WRITTEN REQUEST:
Copy the full set of lines exactly as given.

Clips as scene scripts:

* Begin *

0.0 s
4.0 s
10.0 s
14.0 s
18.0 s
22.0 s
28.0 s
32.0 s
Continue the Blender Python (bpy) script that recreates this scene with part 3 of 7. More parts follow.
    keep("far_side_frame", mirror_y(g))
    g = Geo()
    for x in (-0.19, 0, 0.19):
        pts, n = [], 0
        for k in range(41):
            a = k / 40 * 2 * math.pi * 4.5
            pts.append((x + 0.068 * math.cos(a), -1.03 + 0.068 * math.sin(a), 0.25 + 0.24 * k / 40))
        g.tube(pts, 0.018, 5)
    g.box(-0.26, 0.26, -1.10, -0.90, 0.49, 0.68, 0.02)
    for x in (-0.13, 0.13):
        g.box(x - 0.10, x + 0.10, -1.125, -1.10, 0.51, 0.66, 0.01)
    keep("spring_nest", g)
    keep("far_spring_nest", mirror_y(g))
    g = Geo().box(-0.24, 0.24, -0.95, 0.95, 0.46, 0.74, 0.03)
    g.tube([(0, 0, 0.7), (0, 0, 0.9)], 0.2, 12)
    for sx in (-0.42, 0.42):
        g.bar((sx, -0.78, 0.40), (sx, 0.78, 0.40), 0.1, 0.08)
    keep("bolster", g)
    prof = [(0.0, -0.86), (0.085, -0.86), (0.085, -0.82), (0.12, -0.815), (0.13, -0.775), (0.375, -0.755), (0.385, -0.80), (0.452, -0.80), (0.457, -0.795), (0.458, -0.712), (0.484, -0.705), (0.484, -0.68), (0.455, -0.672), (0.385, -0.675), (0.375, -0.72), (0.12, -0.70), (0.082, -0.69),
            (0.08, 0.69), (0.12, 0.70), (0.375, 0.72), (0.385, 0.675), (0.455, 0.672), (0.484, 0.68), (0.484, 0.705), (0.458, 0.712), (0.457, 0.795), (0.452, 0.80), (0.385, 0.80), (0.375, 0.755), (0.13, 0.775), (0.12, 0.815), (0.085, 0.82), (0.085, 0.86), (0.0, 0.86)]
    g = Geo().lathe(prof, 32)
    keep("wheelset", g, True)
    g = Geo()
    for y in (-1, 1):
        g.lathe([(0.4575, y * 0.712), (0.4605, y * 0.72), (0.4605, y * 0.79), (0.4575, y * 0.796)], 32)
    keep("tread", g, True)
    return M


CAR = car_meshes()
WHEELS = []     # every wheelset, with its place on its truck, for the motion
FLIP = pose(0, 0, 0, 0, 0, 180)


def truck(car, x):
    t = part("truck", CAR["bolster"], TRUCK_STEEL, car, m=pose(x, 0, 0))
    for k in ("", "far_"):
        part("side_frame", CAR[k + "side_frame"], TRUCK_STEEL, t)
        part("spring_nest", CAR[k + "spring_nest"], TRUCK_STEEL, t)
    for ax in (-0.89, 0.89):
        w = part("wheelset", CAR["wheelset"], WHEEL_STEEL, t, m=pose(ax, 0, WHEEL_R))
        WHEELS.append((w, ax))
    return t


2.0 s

* End *

TASK RESPONSE:
0.0 s
4.0 s
10.0 s
14.0 s
18.0 s
22.0 s
28.0 s
32.0 s
Continue the Blender Python (bpy) script that recreates this scene with part 3 of 7. More parts follow.
    keep("far_side_frame", mirror_y(g))
    g = Geo()
    for x in (-0.19, 0, 0.19):
        pts, n = [], 0
        for k in range(41):
            a = k / 40 * 2 * math.pi * 4.5
            pts.append((x + 0.068 * math.cos(a), -1.03 + 0.068 * math.sin(a), 0.25 + 0.24 * k / 40))
        g.tube(pts, 0.018, 5)
    g.box(-0.26, 0.26, -1.10, -0.90, 0.49, 0.68, 0.02)
    for x in (-0.13, 0.13):
        g.box(x - 0.10, x + 0.10, -1.125, -1.10, 0.51, 0.66, 0.01)
    keep("spring_nest", g)
    keep("far_spring_nest", mirror_y(g))
    g = Geo().box(-0.24, 0.24, -0.95, 0.95, 0.46, 0.74, 0.03)
    g.tube([(0, 0, 0.7), (0, 0, 0.9)], 0.2, 12)
    for sx in (-0.42, 0.42):
        g.bar((sx, -0.78, 0.40), (sx, 0.78, 0.40), 0.1, 0.08)
    keep("bolster", g)
    prof = [(0.0, -0.86), (0.085, -0.86), (0.085, -0.82), (0.12, -0.815), (0.13, -0.775), (0.375, -0.755), (0.385, -0.80), (0.452, -0.80), (0.457, -0.795), (0.458, -0.712), (0.484, -0.705), (0.484, -0.68), (0.455, -0.672), (0.385, -0.675), (0.375, -0.72), (0.12, -0.70), (0.082, -0.69),
            (0.08, 0.69), (0.12, 0.70), (0.375, 0.72), (0.385, 0.675), (0.455, 0.672), (0.484, 0.68), (0.484, 0.705), (0.458, 0.712), (0.457, 0.795), (0.452, 0.80), (0.385, 0.80), (0.375, 0.755), (0.13, 0.775), (0.12, 0.815), (0.085, 0.82), (0.085, 0.86), (0.0, 0.86)]
    g = Geo().lathe(prof, 32)
    keep("wheelset", g, True)
    g = Geo()
    for y in (-1, 1):
        g.lathe([(0.4575, y * 0.712), (0.4605, y * 0.72), (0.4605, y * 0.79), (0.4575, y * 0.796)], 32)
    keep("tread", g, True)
    return M


CAR = car_meshes()
WHEELS = []     # every wheelset, with its place on its truck, for the motion
FLIP = pose(0, 0, 0, 0, 0, 180)


def truck(car, x):
    t = part("truck", CAR["bolster"], TRUCK_STEEL, car, m=pose(x, 0, 0))
    for k in ("", "far_"):
        part("side_frame", CAR[k + "side_frame"], TRUCK_STEEL, t)
        part("spring_nest", CAR[k + "spring_nest"], TRUCK_STEEL, t)
    for ax in (-0.89, 0.89):
        w = part("wheelset", CAR["wheelset"], WHEEL_STEEL, t, m=pose(ax, 0, WHEEL_R))
        WHEELS.append((w, ax))
    return t


2.0 s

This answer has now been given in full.